"... I submit that nothing will be done until people of goodwill put their bodies and their souls in motion. And it will be the kind of soul force brought into being as a result of this confrontation that I believe will make the difference."
– Martin Luther King, Jr.
I was thinking about Standing Rock when I started writing this. But it could be said about Black Lives Matter and so many other protest movements.
If you are not up to speed on what's going on at Standing Rock, read this and this.
This week, many of my sisters and brothers in Christ--both lay and clergy, will stand with Native Americans in protest against the violation of their sacred grounds. I will not be there but will be praying for and with them.
It seems simple to me, attempted genocide of Native American peoples is glaring sin of our nation's past. Give the descendants of those we attempted to erase this one dignity. It pales in comparison.
Years ago, I was involved in protests along the border between San Diego and Tijuana. Our coalition of religious leaders and environmentalists were convinced we could stop construction of a new border wall between our two cities. We failed. The new wall went up.
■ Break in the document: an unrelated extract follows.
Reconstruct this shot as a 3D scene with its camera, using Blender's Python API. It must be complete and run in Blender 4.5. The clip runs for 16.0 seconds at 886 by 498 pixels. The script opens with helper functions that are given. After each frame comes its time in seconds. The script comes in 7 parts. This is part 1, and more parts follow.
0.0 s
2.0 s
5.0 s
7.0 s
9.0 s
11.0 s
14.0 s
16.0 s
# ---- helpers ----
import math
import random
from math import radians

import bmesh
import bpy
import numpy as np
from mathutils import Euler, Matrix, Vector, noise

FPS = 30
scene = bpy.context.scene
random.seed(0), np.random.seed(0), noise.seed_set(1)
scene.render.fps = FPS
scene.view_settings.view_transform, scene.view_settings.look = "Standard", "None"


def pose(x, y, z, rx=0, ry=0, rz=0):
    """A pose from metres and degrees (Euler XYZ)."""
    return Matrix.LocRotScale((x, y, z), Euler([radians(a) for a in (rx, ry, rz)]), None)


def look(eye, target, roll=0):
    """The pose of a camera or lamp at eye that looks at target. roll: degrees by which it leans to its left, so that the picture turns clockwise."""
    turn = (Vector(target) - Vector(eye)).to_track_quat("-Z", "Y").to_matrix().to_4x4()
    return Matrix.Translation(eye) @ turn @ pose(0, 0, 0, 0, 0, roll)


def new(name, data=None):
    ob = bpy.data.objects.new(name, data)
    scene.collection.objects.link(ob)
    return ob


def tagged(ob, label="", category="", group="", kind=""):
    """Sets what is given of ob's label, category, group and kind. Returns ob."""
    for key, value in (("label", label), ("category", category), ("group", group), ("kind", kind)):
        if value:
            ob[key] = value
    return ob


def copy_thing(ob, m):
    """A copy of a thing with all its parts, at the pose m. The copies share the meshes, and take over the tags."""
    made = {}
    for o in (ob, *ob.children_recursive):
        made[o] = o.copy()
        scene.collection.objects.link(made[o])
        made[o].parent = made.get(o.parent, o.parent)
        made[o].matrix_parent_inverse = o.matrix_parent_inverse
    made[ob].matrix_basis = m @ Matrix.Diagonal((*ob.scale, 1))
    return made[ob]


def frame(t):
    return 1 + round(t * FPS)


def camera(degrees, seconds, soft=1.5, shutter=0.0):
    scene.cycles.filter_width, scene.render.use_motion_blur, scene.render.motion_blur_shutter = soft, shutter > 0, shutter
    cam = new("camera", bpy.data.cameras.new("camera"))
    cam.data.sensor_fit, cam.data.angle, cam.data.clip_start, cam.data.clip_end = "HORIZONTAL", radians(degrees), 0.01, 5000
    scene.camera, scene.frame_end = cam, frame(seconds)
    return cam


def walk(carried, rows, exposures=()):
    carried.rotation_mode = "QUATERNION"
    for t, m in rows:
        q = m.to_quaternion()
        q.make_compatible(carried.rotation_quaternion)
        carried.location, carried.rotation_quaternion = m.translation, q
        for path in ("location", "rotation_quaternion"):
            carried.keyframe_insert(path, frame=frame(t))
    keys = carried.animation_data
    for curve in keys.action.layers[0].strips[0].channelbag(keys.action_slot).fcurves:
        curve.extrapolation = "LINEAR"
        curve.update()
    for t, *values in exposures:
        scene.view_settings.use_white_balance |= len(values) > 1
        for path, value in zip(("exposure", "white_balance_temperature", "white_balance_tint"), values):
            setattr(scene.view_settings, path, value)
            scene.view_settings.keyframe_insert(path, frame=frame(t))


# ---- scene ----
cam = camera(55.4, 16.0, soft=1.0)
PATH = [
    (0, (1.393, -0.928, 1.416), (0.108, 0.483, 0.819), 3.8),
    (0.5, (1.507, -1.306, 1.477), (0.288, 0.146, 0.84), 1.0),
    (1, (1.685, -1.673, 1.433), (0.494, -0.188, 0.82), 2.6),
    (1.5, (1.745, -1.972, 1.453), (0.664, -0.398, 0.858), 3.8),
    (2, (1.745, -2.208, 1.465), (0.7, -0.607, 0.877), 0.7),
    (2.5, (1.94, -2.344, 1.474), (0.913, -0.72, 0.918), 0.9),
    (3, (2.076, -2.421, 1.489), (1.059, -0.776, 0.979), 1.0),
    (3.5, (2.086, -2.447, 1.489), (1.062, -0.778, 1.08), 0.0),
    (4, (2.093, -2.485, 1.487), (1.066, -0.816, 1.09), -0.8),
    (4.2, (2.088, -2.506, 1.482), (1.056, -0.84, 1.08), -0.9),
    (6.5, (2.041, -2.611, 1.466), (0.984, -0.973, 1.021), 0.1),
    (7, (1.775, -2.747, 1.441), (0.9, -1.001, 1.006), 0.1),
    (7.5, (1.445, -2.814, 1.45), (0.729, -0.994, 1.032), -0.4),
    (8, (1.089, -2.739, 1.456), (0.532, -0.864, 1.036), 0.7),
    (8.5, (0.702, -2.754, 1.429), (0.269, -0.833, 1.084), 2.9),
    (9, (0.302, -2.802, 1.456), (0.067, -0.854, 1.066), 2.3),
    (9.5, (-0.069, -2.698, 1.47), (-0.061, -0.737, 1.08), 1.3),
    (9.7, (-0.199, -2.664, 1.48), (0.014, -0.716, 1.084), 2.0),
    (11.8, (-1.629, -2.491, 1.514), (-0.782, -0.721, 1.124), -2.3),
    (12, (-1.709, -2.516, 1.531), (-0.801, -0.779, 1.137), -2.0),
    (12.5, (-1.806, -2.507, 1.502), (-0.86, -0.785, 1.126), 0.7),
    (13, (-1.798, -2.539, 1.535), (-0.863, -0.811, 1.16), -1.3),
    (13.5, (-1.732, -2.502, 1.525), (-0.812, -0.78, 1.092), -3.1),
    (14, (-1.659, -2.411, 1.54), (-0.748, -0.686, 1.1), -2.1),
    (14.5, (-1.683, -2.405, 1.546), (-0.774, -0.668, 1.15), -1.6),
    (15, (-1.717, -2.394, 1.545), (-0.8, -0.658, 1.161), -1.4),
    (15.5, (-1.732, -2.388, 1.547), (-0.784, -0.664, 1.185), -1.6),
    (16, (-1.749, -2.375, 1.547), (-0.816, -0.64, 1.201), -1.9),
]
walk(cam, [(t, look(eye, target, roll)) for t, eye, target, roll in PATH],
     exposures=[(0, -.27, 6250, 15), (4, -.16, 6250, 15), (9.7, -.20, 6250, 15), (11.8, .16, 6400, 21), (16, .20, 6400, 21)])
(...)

For a long time this made me cynic. Protest? Why bother? Why protest at all! An aspect of young adult culture has–for generations–been about protesting. But what good does it accomplish?
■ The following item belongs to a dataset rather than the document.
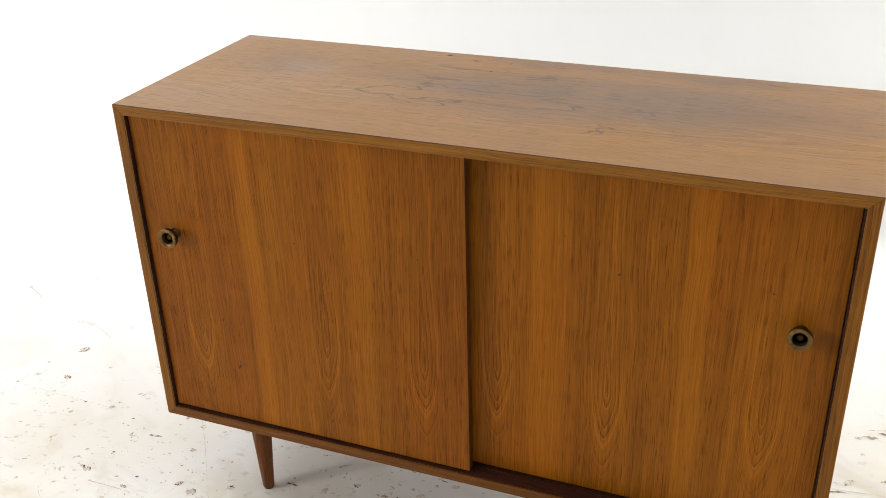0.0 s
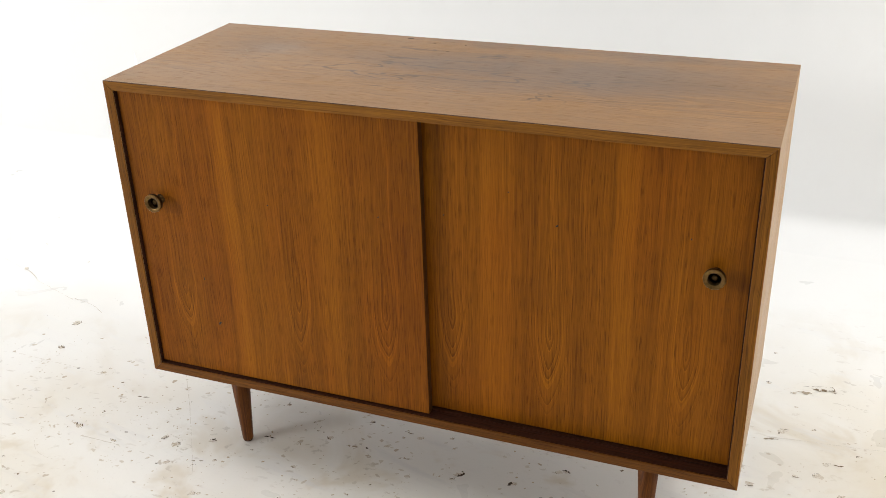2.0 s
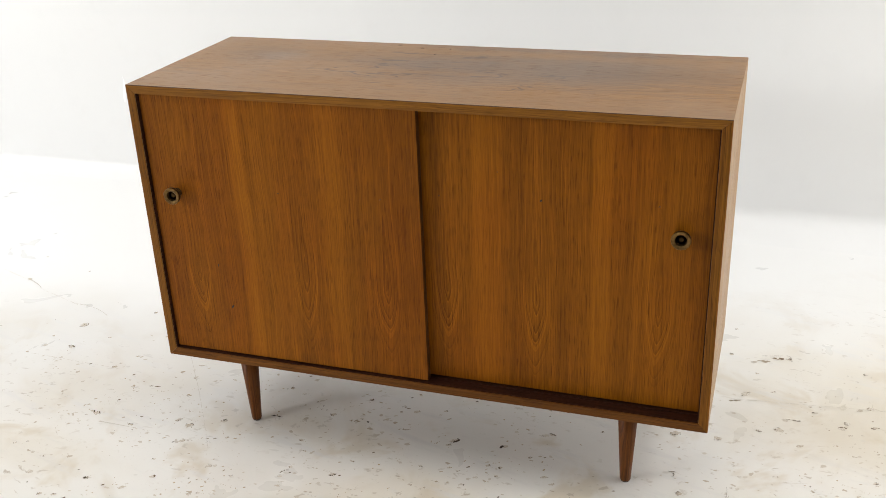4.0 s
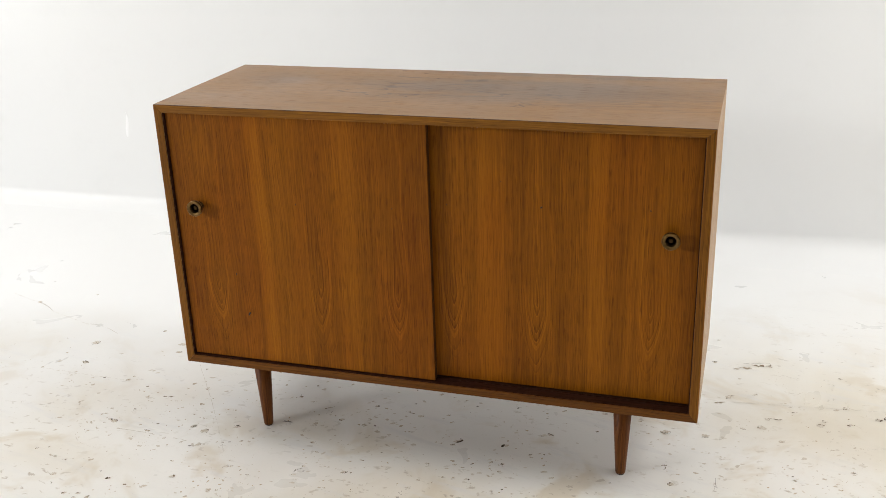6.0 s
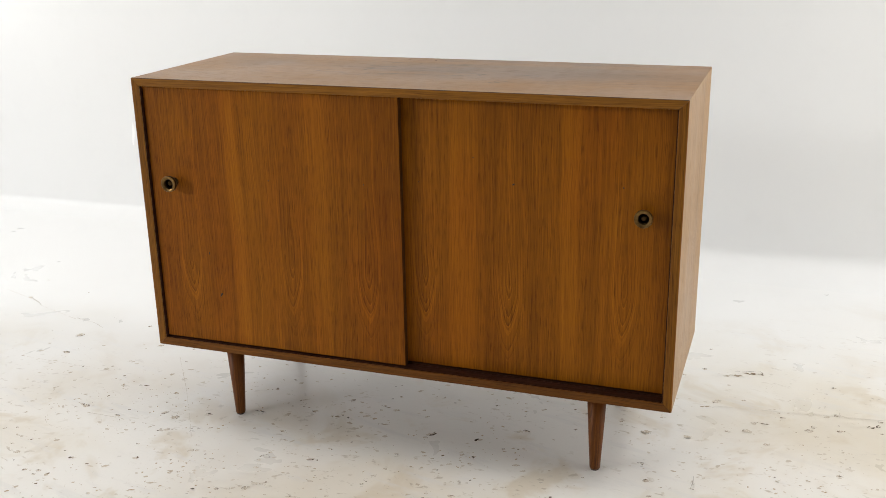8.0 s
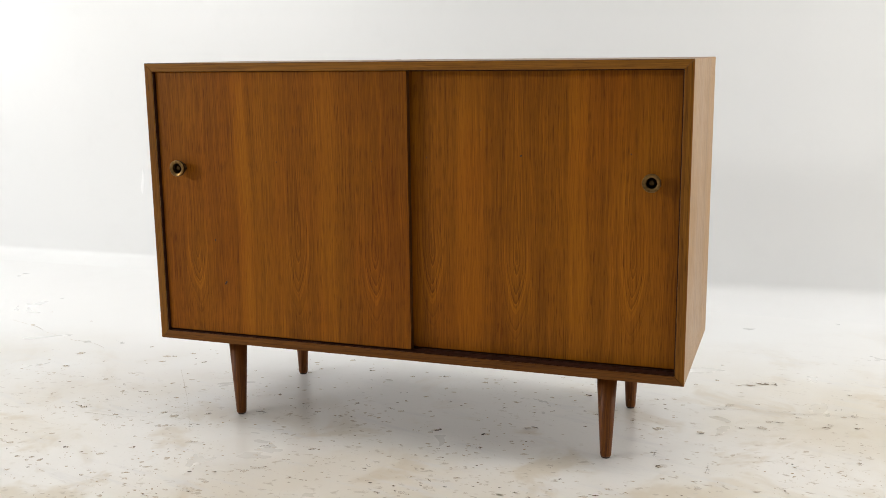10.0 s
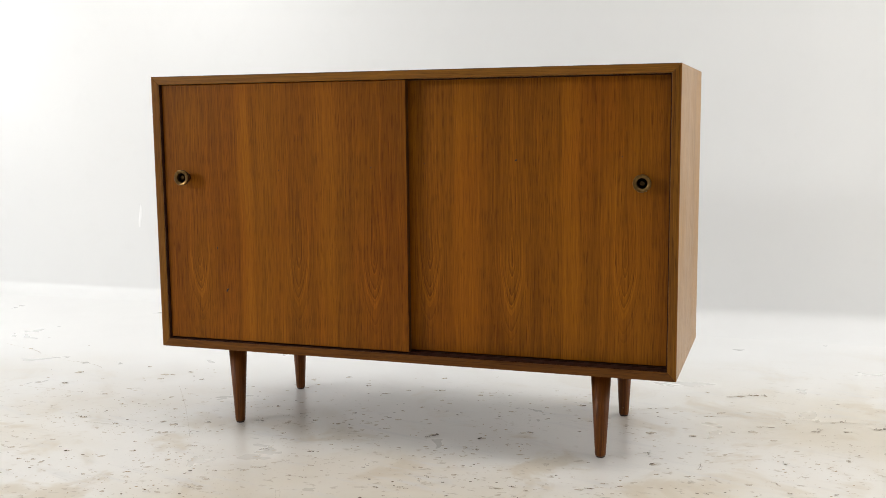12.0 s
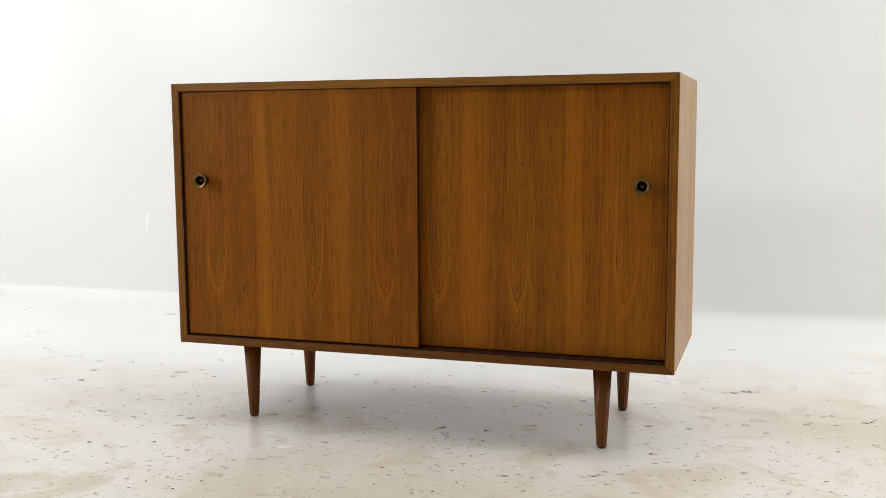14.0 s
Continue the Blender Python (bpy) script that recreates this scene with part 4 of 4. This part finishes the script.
chip(0.532, 0.565, 13, 8, -17, BROWN)
chip(0.574, 0.612, 14, 10, 20, DARK)
chip(0.579, 0.741, 10, 7, 23, DARK)
chip(0.630, 0.590, 13, 10, 22, GREY)
chip(0.663, 0.605, 64, 13, 13, TAN)
chip(0.683, 0.623, 42, 8, 3, BROWN)
chip(0.708, 0.619, 16, 10, -23, DARK)
chip(0.472, 0.438, 8, 6, 25, DARK)
chip(0.478, 0.404, 7, 5, 13, BROWN)
chip(0.483, 0.376, 6, 4, 26, DARK)
chip(0.494, 0.445, 13, 7, -9, TAN)
chip(0.517, 0.411, 12, 7, 27, TAN)
chip(0.617, 0.442, 24, 17, 18, GREY)
chip(0.675, 0.465, 12, 7, 24, BROWN)
chip(0.595, 0.410, 36, 7, 10, TAN)
chip(0.637, 0.537, 10, 7, 6, TAN)
chip(0.764, 0.404, 15, 7, 17, DARK)
chip(0.722, 0.363, 29, 6, 5, BROWN)
chip(0.704, 0.357, 17, 12, -3, TAN)
chip(0.651, 0.305, 15, 10, -18, BROWN)
chip(0.692, 0.317, 23, 18, 2, GREY)
chip(0.484, 0.249, 24, 17, 4, GREY)
chip(0.572, 0.254, 19, 17, 12, GREY)
chip(0.874, 0.593, 13, 8, -7, DARK)
chip(0.878, 0.448, 18, 14, -1, BROWN)
chip(0.856, 0.437, 15, 11, 17, TAN)
chip(0.830, 0.378, 17, 14, 6, GREY)
chip(0.818, 0.356, 19, 15, 10, BROWN)
chip(0.833, 0.334, 11, 7, 31, TAN)
chip(0.883, 0.376, 17, 10, 21, BROWN)
chip(0.944, 0.413, 20, 14, 27, DARK)
chip(0.962, 0.423, 17, 10, 50, DARK)
chip(0.966, 0.443, 15, 8, 4, DARK)
chip(0.966, 0.389, 6, 4, -5, BROWN)
chip(0.644, 0.246, 8, 5, 9, TAN)
chip(0.735, 0.270, 19, 10, 20, TAN)
chip(0.755, 0.136, 5, 3, 31, DARK)
chip(0.759, 0.122, 10, 6, -25, TAN)
chip(0.876, 0.181, 11, 8, -13, DARK)
chip(0.605, 0.064, 13, 11, 10, RIM)
chip(0.601, 0.044, 8, 6, 11, TAN)
chip(0.591, -0.001, 25, 5, 16, TAN)
chip(0.592, -0.035, 19, 10, 32, TAN)
chip(0.544, 0.030, 8, 4, 2, DARK)
chip(0.552, 0.011, 9, 5, 11, TAN)
chip(0.528, -0.007, 13, 9, 21, DARK)
chip(0.515, 0.047, 18, 13, 6, BROWN)
chip(0.571, -0.072, 5, 3, -1, DARK)
chip(0.636, -0.032, 11, 6, -24, TAN)
chip(0.616, -0.041, 5, 3, 13, BROWN)
chip(0.626, 0.006, 3, 3, 15, BROWN)
chip(0.696, -0.013, 17, 10, 17, TAN)
chip(0.744, 0.005, 7, 5, 9, BROWN)
chip(0.767, -0.036, 12, 7, -17, DARK)
chip(0.715, -0.059, 9, 8, 30, RIM)
chip(0.710, -0.070, 9, 6, 42, BROWN)
chip(0.740, -0.079, 22, 4, 3, GREY)
chip(0.723, -0.087, 5, 3, 65, BROWN)
chip(0.624, -0.084, 12, 8, -13, DARK)
chip(0.637, -0.077, 9, 5, 9, BROWN)
chip(0.657, -0.067, 5, 3, 33, DARK)
chip(0.609, -0.086, 7, 5, -1, BROWN)
chip(0.584, -0.093, 10, 6, -4, BROWN)
chip(0.552, -0.141, 12, 9, -9, TAN)
chip(0.546, -0.133, 10, 6, 7, BROWN)
chip(0.779, -0.106, 9, 6, 19, DARK)
chip(0.852, -0.074, 6, 4, 20, DARK)
chip(0.875, -0.003, 10, 5, 7, TAN)
chip(0.546, -0.080, 5, 4, 25, BROWN)
chip(0.495, 0.113, 11, 5, 10, DARK)
chip(0.938, -0.032, 10, 6, 9, TAN)
chip(0.922, -0.028, 5, 3, 16, BROWN)

chip(-1.945, 1.110, 8, 6, 0, BROWN)
chip(-1.451, 0.681, 8, 5, 20, BROWN)
chip(-1.258, 0.624, 8, 6, 0, BROWN)

# the specks are too small to pick apart
for look_of, bm in specks.items():
    tagged(part("paint_specks", bm, look_of, floor), kind="stuff")
bpy.data.meshes.remove(scrap)

# fine crumbs of lost paint, too many to count
bm = bmesh.new()
done = 0
while done < 3000:
    x, y = flaws.uniform(-1.9, 2.0), flaws.uniform(-1.1, 1.2)
    crowd = noise.noise((x * 2.6, y * 2.6, 0.4)) + 0.9 * noise.noise((x * 11, y * 11, 2.4)) + 0.22 - 1.6 * max(0.0, y - 0.05) - 0.7 * max(0.0, -x - 0.45)
    if flaws.random() > crowd:
        continue
    size, stretch = 0.0007 + 0.0020 * flaws.random() ** 3, 1.0 + 1.8 * flaws.random() ** 3
    turn = flaws.gauss(0.3, 0.8)
    c, s = math.cos(turn), math.sin(turn)
    ring = []
    for k in range(6):
        a, r = math.tau * k / 6, flaws.uniform(0.6, 1.2)
        px, py = size * stretch * r * math.cos(a), size * r * math.sin(a)
        ring.append(bm.verts.new((x + c * px - s * py, y + s * px + c * py, 0.0006)))
    bm.faces.new(ring)
    done += 1
# worn spots between the chips, soft and pale
spots = bmesh.new()
done = 0
while done < 1500:
    x, y = flaws.uniform(-1.5, 1.6), flaws.uniform(-0.9, 0.55)
    crowd = noise.noise((x * 3.1, y * 3.1, 5.0)) + 0.9 * noise.noise((x * 9, y * 9, 7.4)) + 0.30 - 1.2 * max(0.0, y - 0.2) - 0.6 * max(0.0, -x - 0.5)
    if flaws.random() > crowd:
        continue
    size = 0.004 + 0.012 * flaws.random() ** 2
    flake(spots, x, y, size, size * flaws.uniform(0.35, 0.8), flaws.gauss(0.3, 0.5), 9)
    done += 1
for v in spots.verts:
    v.co.z = 0.00035
g = Graph("worn_spot_colours", 0.6, 0.3)
island = g.tree.nodes.new("ShaderNodeNewGeometry").outputs["Random Per Island"]
tagged(part("worn_spots", spots, g.done(g.mix(island, (0.63, 0.585, 0.51), (0.46, 0.395, 0.31))), floor), kind="stuff")

g = Graph("crumb_colours", 0.75, 0.2)
island = g.tree.nodes.new("ShaderNodeNewGeometry").outputs["Random Per Island"]
crumb = g.done(g.mix(g.span(island, 0.92, 1.0), g.mix(island, (0.60, 0.54, 0.45), (0.38, 0.29, 0.19)), (0.14, 0.09, 0.05)))
tagged(part("paint_crumbs", bm, crumb, floor), kind="stuff")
I've come to a few basic conclusions about why protest is important and should be anticipated with every generation.
First, let me say that I'm a proponent of nonviolent protest. What we have seen, time and again, is that a show of force by authorities has often been what insights violent protest. History ought to have helped us get a little more creative at addressing protest. Sadly, brute force seems to remain the main tactic those we select to serve and protect the citizenry. That ought to be more deeply examined. We're smarter than this.
Most important for Christians, protest often serves as a reminder that citizenship cannot trump our baptism. We are first and foremost members of Christ's kingdom coming. It requires more of us than mental ascent to esoteric ideas. It requires our bodies, our lives.
Jesus refusing to answer Herod was protest. In protest, Jesus' earliest followers called him "Lord" which was a title reserved for Caesar. Time and again, the apostles were arrested for defying the authority of officials. Luther posting his thesis was protest (early pamphleteer?). European Anabaptists re-baptizing adults and refusing to baptize infants was protest. Integrated gatherings of American Pentecostals at Azusa St. was protest.
It's in our spiritual DNA to place our bodies in protest to the actions of the State which defy our greatest commands: the love God with every fiber of our being and treat our neighbor with love and dignity.
Protests tend to expose the violence of the powers and the weakness of such violence. When violence is used against nonviolent protesters, it typically exposes an agenda alternative to the flourishing of those people the State is intended to protect. We are reminded that human systems, no matter how democratic and free, are flawed. The work of building a better world does not stop.
Additionally, protests mark time and places. We will remember Standing Rock, Selma and Ferguson, Tiananmen and Tahrir Squares, because of what happened at a particular time, in a particular place in history.
Lastly, as I mentioned above, we shouldn't be surprised by protest in every generation. Particularly young adults. Of course, young people are always found at the center of protest! It is embodied political engagement. It is a way to find a voice when previously voiceless. Protests are a means by which young adults can find their voice in shaping culture. Artists, musicians, politicians and faith leaders have often found their path through participating in protest movements.
We shouldn't be surprised. And when violence, or the threat of violence is our response, shame on us. It is at that juncture when your opinion to a particular protest agenda might need to be secondary to your support of resistance against powers that would presume that people ought not to have a voice.